Abdülhamit'e Suikast Girişimleri ve İhanetin Boyutları

Jön Türklerin Sultan Abdülhamit'ten kurtulma planları, onu hem bir halk veya askeri ayaklanma ile devirmeyi, hem de bir suikastla öldürmeyi içeriyordu. Talat ve Bahaettin Şakir Beyler, bu düşüncelerini açıkça dile getirmişlerdi. Bahaettin Şakir, Abdülhamit'i öldürmek için birçok suikast girişiminde bulunmuştu. Hatta bir suikast girişiminde Ermeni bölücüleriyle işbirliği yapma yoluna gitmişti.
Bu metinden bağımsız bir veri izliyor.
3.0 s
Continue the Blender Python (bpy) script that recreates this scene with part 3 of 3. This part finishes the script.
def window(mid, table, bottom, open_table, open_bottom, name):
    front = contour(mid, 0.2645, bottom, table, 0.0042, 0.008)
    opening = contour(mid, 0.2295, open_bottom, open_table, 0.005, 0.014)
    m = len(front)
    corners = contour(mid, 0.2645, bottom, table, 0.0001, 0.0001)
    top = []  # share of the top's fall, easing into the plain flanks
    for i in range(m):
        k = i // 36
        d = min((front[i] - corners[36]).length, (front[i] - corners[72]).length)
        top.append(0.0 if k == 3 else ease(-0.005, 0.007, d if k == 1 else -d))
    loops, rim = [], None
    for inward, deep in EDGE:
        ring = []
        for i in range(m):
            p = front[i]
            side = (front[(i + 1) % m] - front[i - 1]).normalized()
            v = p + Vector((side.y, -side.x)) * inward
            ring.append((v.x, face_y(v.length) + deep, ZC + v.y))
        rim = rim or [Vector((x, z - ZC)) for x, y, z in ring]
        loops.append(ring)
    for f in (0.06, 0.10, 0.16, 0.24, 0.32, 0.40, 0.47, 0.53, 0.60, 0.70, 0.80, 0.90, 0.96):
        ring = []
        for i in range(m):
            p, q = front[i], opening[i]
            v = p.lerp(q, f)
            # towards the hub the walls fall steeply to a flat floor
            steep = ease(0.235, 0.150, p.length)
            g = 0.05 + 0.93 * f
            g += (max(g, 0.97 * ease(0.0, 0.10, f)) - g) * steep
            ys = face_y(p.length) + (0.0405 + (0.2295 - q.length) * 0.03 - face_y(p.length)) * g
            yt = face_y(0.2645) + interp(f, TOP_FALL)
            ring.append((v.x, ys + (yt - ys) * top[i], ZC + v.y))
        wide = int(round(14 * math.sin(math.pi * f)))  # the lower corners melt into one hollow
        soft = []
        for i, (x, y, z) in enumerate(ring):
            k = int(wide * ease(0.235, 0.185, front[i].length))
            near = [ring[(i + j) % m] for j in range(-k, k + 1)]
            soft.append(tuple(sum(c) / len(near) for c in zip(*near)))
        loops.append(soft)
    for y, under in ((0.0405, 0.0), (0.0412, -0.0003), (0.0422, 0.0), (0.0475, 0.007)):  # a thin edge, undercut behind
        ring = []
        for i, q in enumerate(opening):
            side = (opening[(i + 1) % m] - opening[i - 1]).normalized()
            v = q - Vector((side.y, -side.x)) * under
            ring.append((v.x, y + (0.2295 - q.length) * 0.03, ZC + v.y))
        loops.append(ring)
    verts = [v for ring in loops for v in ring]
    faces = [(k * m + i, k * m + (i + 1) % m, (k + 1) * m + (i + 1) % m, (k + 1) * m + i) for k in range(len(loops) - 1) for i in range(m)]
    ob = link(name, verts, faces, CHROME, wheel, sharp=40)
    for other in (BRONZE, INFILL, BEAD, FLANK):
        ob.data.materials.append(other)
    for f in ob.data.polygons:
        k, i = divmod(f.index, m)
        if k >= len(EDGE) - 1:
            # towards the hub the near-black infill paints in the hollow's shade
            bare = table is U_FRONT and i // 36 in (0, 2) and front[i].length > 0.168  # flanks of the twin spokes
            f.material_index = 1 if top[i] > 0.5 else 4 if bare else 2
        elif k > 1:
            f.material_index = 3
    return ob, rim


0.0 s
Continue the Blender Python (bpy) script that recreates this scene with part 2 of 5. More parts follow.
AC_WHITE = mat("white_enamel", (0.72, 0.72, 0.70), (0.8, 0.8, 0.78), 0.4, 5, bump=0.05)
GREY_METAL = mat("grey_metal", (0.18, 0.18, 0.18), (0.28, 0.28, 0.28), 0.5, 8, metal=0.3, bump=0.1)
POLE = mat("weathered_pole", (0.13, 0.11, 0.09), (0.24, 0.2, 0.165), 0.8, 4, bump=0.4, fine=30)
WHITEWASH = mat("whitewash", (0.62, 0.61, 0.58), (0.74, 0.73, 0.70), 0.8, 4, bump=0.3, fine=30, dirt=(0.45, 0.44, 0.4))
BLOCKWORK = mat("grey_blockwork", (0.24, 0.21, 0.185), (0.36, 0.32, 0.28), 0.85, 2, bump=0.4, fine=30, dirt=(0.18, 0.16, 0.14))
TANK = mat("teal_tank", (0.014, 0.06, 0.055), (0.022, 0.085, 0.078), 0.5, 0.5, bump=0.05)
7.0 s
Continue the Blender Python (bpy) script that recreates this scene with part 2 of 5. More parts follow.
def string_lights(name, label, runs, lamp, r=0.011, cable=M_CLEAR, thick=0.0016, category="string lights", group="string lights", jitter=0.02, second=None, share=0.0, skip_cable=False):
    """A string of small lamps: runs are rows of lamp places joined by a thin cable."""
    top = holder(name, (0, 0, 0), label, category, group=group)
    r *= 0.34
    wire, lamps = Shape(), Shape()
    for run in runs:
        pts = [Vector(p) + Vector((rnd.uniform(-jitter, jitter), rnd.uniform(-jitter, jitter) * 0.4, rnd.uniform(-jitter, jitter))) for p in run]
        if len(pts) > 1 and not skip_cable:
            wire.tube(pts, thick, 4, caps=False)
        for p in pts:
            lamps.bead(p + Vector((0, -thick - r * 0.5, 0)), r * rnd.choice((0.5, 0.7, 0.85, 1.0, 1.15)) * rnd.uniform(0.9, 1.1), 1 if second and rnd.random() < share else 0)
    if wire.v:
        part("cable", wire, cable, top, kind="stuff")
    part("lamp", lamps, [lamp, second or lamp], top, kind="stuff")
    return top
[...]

Ancak bu suikastlar, finansman yetersizliği nedeniyle başarısızlıkla sonuçlandı.

Ermeni teröristler ise, 5 Temmuz 1905'te Yıldız Camii'nde Abdülhamit'e yönelik bir suikast düzenlediler. Bu suikastta, Osmanlı vatanını bölme emelli Siyonist Yahudilerin de parmağı olduğu iddia edilmektedir. Suikast, Sultan'ın Şeyhulislam Cemalettin Efendi ile konuşması nedeniyle 2 dakika 42 saniye gecikmeli olarak patlatılmış ve Abdülhamit ölümden kurtulmuştur.

Bu başarısız suikast girişimi, Jön Türk gruplarında gizli bir üzüntüye neden olmuştu. Tevfik Fikret, "Lahza-i Teahhür" adlı şiirinde, Abdülhamit'in ölümden kurtulmasına duyduğu üzüntüyü dile getirmişti. Bu şiir, dönemin siyasi atmosferini ve ihanetin boyutlarını gözler önüne sermektedir.

Sultan Abdülhamit'e yönelik suikast girişimleri ve Ermeni örgütler ile Jön Türkler arasındaki işbirliği, Osmanlı İmparatorluğu'nun son dönemlerindeki siyasi karmaşayı ve farklı ideolojilerin nasıl bir araya gelebileceğini göstermektedir. Bu ittifak, dönemin siyasi aktörlerinin çıkarları doğrultusunda nasıl hareket ettiğini ve imparatorluğun geleceği üzerindeki etkilerini anlamak açısından önemlidir.